Study: Creativity Can Reduce Stress — And Become A Habit

Photo by Ollyy.


by Owen Poindexter

on May 6, 2015

It’s common wisdom that relaxed people have an easier time being creative than their stressed out counterparts, but research suggests that the reverse is also true: creative activity is an effective strategy against stress. The focus, emotional expression and perspective that come through creative acts disrupt mental patterns of stress and anguish, and help people lead more fulfilling lives.

Professor Teresa Amabile of Harvard has pursued this research through getting people involved in large creative projects to keep diaries. She then examines states of mind during their most productive phases.

“We want to look at what makes people happy, creative and productive at work,” Amabile said in a presentation about the project.

Through studying these diaries, she found that “when people are feeling most deeply and happily engaged in their work, they’re more likely to be productive.”

Essentially, creativity and productivity, far from being opposed, go hand in hand. Productivity on meaningful work encourages engagement with that work, and this engagement fosters creativity. Amabile has found that journaling causes people to reflect on small victories that may otherwise be forgotten, and this provides a motivational boost, especially when enveloped in a long-term project.

This virtuous cycle helps explain one of the more mysterious elements of creativity: how it seems to come in waves, which often arrive unexpectedly. These creative moments may result from relief of stress, feelings of focus, or reflections on productivity. By working to increase at least one of those elements, one can find those creative patches more frequently.

“As strange as it sounds, creativity can become a habit,” says creativity researcher Jonathan Plucker, PhD, a psychology professor at Indiana University. “Making it one helps you become more productive.”

Amabile’s research confirms this notion that many have experienced: creativity is often a natural result of positive feelings.

“When people were feeling more positive, they were more likely to be creative,” she explains. “People were more likely to come up with a creative idea or solve a complex problem in a new way on those days, weeks, months when they were having the most positive affect.”

But why would spending time being creative reduce stress? One possibility is that artistic work requires focus, and this prevents one from being preoccupied with stressful thoughts. In this way, creativity acts in much the same way as meditation, in that it provides a mental space removed from one’s usual stressors.

“For those people who focus on creativity,” says Dr. Michael Roizen, chief wellness officer for the Cleveland Clinic, “on creative writing or writing a poem or whatever it is — theyre absolutely consumed by that at the time theyre doing it.”

This has been shown to be the case in studies of the effectiveness of art therapy. Patients suffering from cancer and chronic illnesses find a welcome respite from their problems by engaging in creative work. Patients found that “art filled occupational voids, distracted thoughts of illness,” reduced “stress and anxiety” and saw “increases in positive emotions.”

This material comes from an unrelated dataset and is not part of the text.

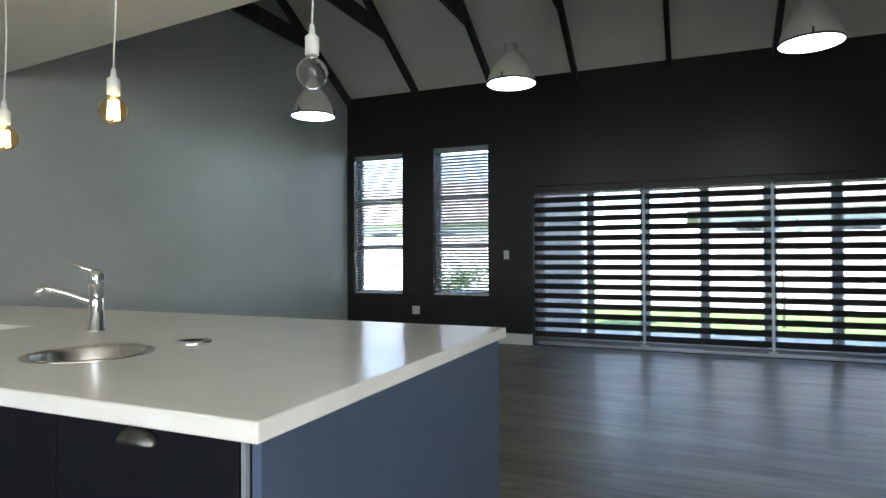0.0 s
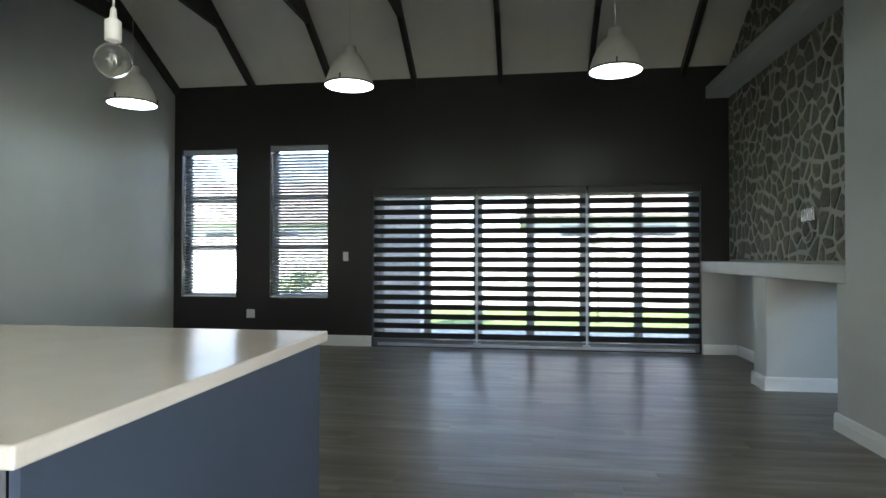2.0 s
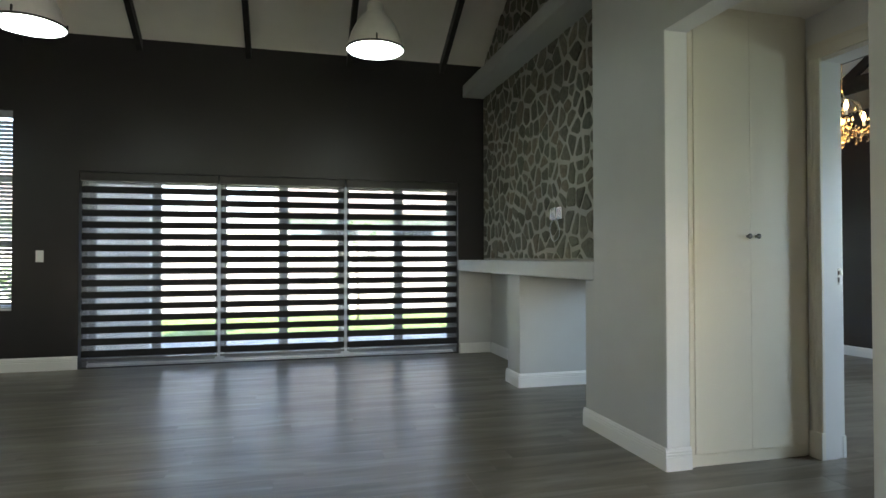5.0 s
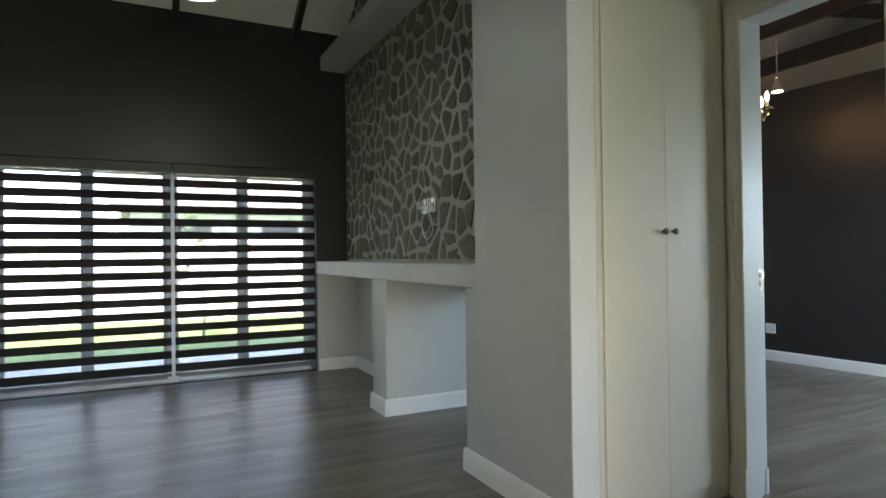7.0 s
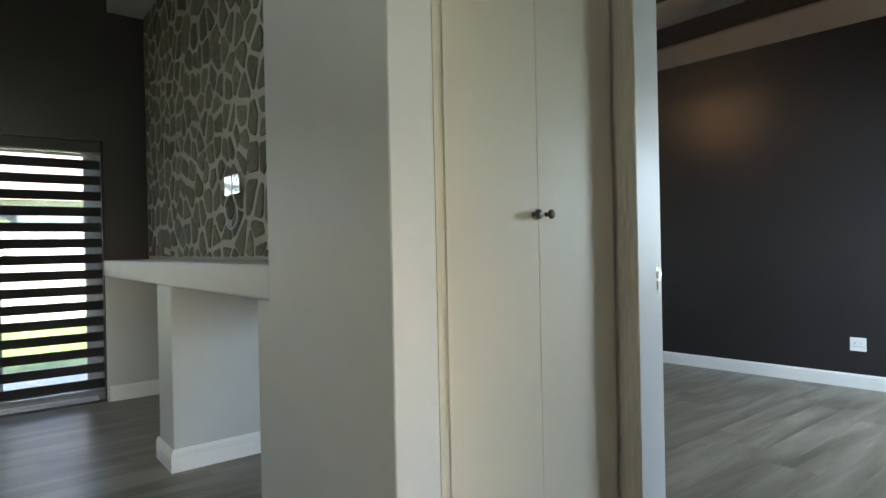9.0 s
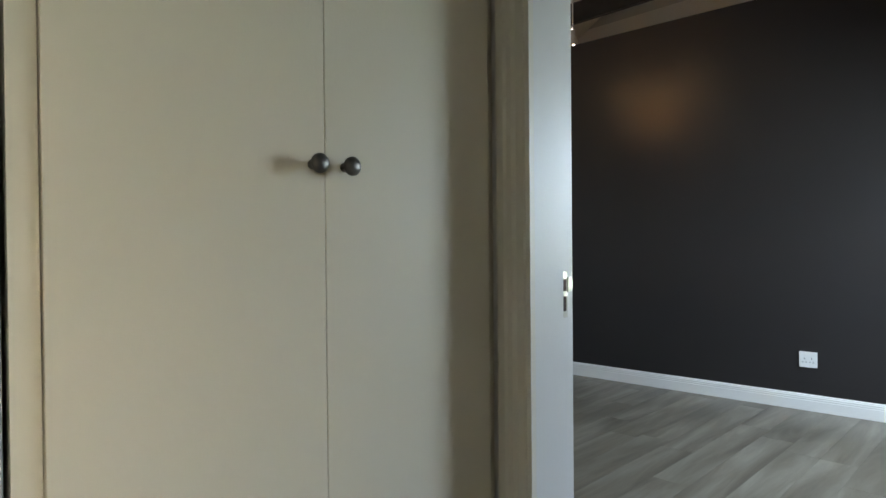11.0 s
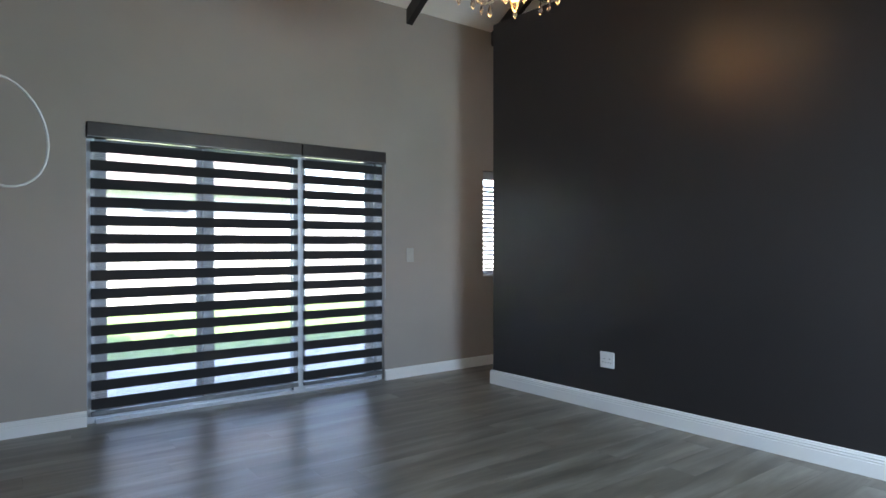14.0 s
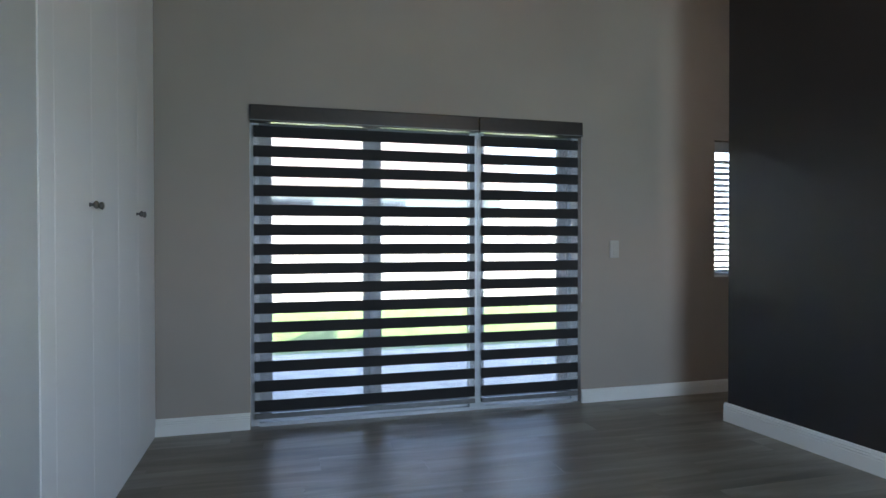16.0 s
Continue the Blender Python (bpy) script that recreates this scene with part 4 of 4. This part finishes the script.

One key value to engaging in focused, creative work is that it breaks one out of their normal thought patterns. Stress is as much a habit as it is an in-the-moment occurrence, and disrupting the cycle in which it occurs provides a chance to adjust.

The mental space afforded by creativity allows one to put thoughts and progress in perspective. This is another reason that Amabile is such an advocate of journaling, even with a narrow focus.

“Keeping a work diary can help you celebrate the small wins in your work,” she says. “This is the best way to leverage the progress principle. You can use the diary to plan your next steps. You can nurture your own personal growth.”

The diary practice hits both sides at once. Writing is itself a creative act, and requires the sort of focus that can reduce stress. By reflecting on one’s day, one is reminded of moments of progress, and this, as Amabile has shown, nudges people toward creativity. Many of the subjects of her study found that, though they were quite busy, journaling became a key part of their work routine. They weren’t just keeping a diary “in spite of being so busy, they did it because they were so busy,” Amabile points out.

The good news in all of this is that people who want to reduce stress, be more productive and find time to be creative may only need to choose one, and the rest will follow naturally. Furthermore, building good mental habits is a complex task, and being able to choose one thing to focus on is more manageable for many people than attempting to improve everything at once. Lastly, creativity — often seen as something that you simply have or don’t — can be buried by stress or uncovered by finding mental space. While “be less stressed” is a difficult direction to follow, “write” or “paint” or simply “reflect on your day” is a much easier action to take.